In denying a motion to dismiss in Bair v. Shippensburg University, a recently graduated student and a current student who claimed their speech had been chilled by a code prohibiting “inflammatory or harmful” speech had standing; the court quoted Justice Blackmun’s majority opinion in Forsyth County v. Nationalist Movement, writing, “the very existence of some broadly written laws has the potential to chill the expressive activity of others not before the Court.” In Roberts v. Haragan, the court noted a student-plaintiff at Texas Tech could not make an as-applied challenge to an earlier version of a speech code (because he’d voluntarily complied with a request to move his speech, then never showed up to make it); that student still had standing to make a facial challenge to the interim policy that replaced it, which prohibited “insulting” speech.

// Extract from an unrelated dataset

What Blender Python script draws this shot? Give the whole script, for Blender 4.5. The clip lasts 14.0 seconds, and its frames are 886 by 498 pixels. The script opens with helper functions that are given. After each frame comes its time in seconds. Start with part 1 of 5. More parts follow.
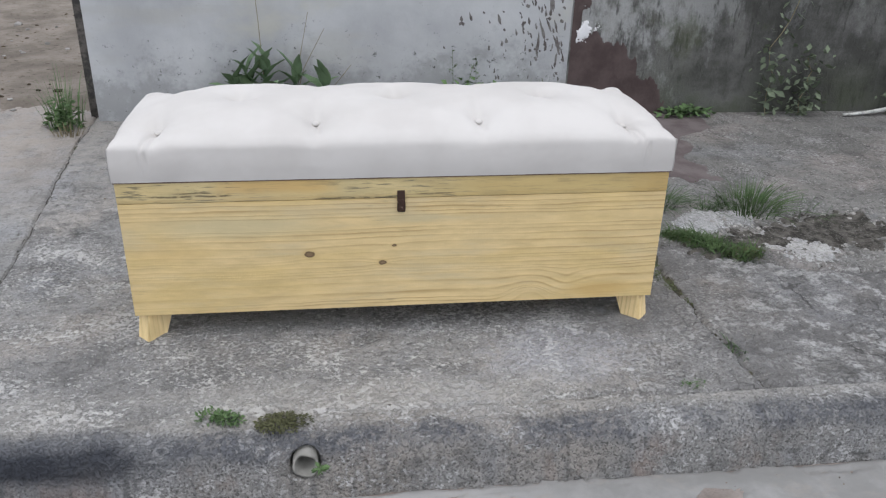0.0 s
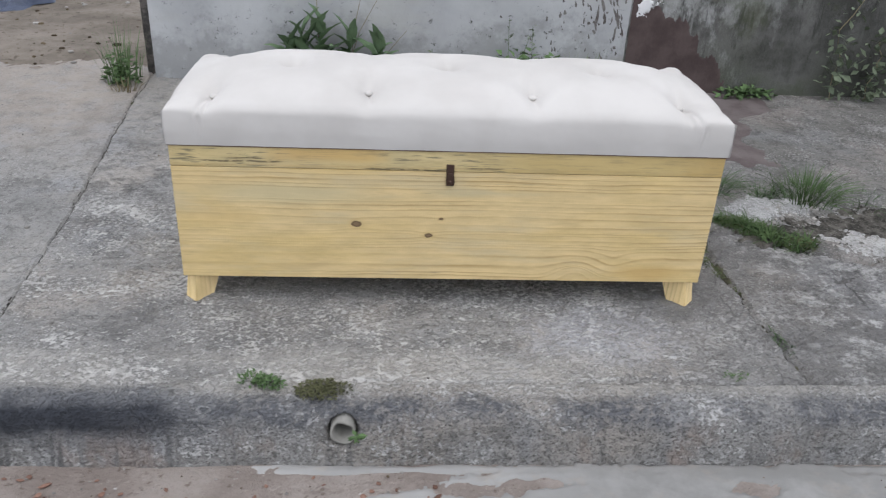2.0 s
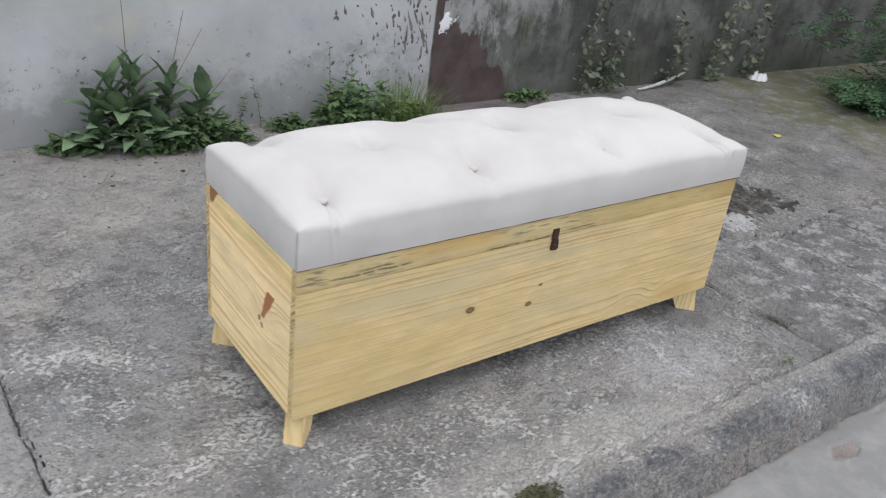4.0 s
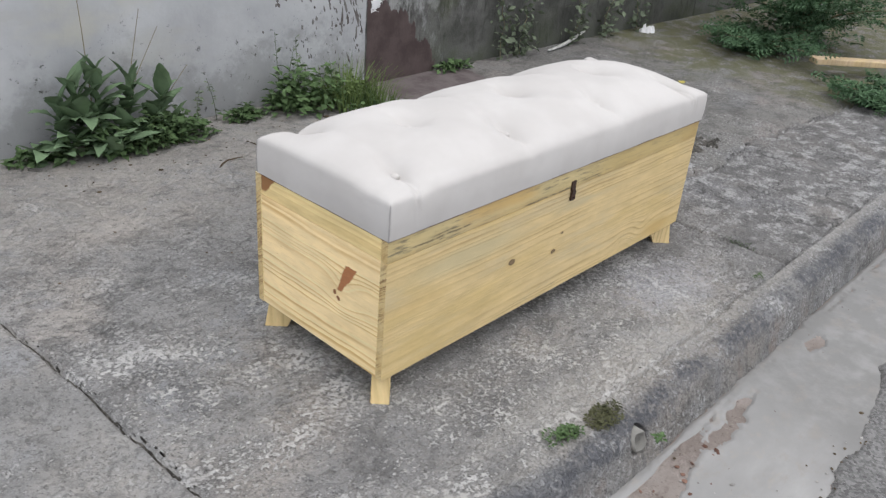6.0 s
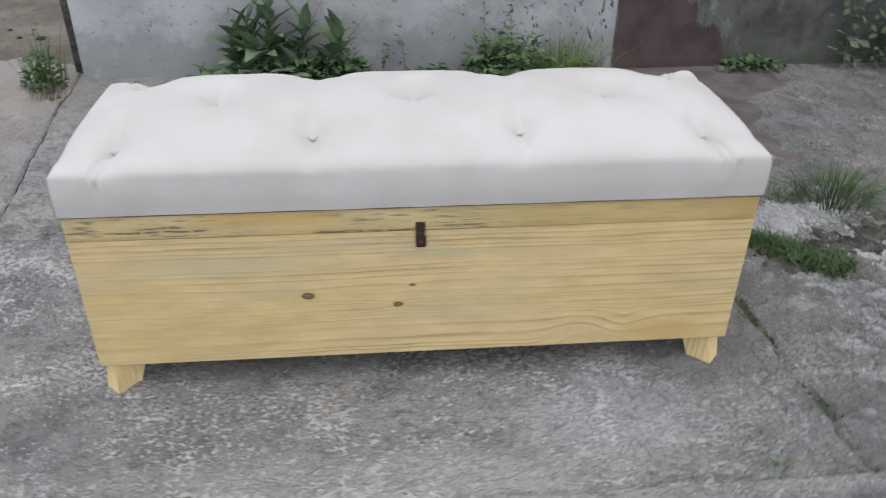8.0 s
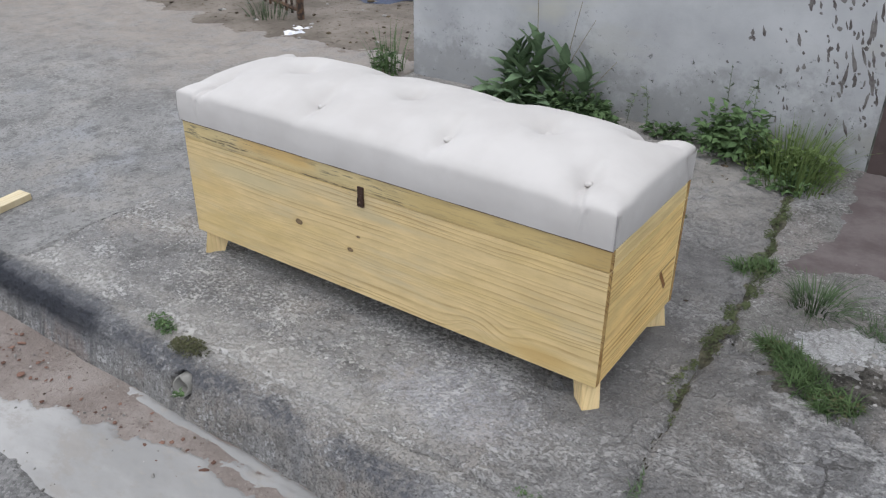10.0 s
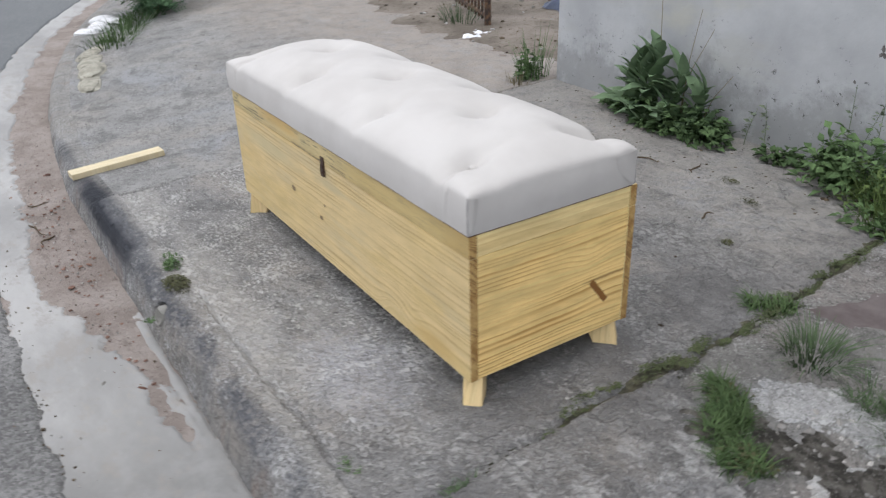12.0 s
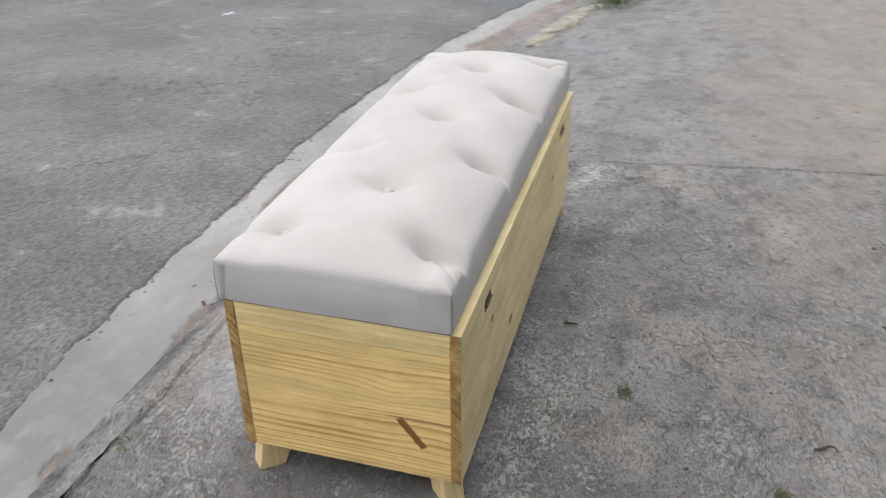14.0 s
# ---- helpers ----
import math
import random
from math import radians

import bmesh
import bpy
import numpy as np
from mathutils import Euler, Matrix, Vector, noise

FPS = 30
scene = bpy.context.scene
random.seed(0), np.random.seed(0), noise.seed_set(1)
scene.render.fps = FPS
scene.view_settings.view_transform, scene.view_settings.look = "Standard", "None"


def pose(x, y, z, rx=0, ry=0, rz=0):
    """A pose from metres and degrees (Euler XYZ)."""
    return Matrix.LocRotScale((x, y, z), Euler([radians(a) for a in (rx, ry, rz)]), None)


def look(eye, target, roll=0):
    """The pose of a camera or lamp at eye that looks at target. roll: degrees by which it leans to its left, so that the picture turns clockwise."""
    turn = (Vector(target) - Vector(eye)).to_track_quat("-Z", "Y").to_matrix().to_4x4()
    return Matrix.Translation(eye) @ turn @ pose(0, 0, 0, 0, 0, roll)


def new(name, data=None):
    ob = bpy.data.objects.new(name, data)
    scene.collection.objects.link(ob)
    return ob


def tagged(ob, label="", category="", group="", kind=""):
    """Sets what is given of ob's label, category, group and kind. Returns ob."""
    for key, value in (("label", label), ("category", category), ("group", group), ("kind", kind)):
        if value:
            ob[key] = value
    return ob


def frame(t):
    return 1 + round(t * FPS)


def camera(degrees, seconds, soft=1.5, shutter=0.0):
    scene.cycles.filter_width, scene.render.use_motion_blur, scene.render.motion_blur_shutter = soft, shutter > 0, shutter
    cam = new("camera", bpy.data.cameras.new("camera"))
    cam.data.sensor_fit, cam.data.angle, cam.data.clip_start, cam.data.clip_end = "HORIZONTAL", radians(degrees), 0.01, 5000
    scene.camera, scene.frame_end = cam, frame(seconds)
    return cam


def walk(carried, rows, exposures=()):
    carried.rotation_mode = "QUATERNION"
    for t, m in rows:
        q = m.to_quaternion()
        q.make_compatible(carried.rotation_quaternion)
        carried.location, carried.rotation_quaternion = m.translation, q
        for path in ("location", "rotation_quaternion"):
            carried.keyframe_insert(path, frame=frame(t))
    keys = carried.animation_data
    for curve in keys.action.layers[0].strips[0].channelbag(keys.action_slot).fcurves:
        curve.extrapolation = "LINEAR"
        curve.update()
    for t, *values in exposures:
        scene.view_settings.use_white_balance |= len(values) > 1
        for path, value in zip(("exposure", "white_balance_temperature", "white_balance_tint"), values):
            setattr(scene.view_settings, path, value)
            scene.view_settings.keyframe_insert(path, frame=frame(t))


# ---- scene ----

The student-plaintiffs’ petition for en banc rehearing — which could be ruled on at any moment — summarizes the stakes:
This Court has stressed the “persistent and insidious threats” to the First Amendment posed by the heckler’s veto, and held that complaints alleging discrimination must be resolved without burdening speakers’ rights. The panel’s acceptance of what it described as “incidental burdens” imposed by enforcement of [Univ. of South Carolina’s policy] is inconsistent with the law as articulated by the Supreme Court, this Court, and other circuits, and must be corrected on rehearing.
(Citation omitted.) If the petition isn’t granted, a cert petition seems likely, because student rights cannot tolerate this interpretation of standing.
Uzuegbunam and Abbott represent a trend that undermines student speech not by directly attacking First Amendment rights, but by limiting the people who can vindicate them, and the amount of time they have to do it. At some point, a civil liberty ceases to have meaning if courts won’t review its violation.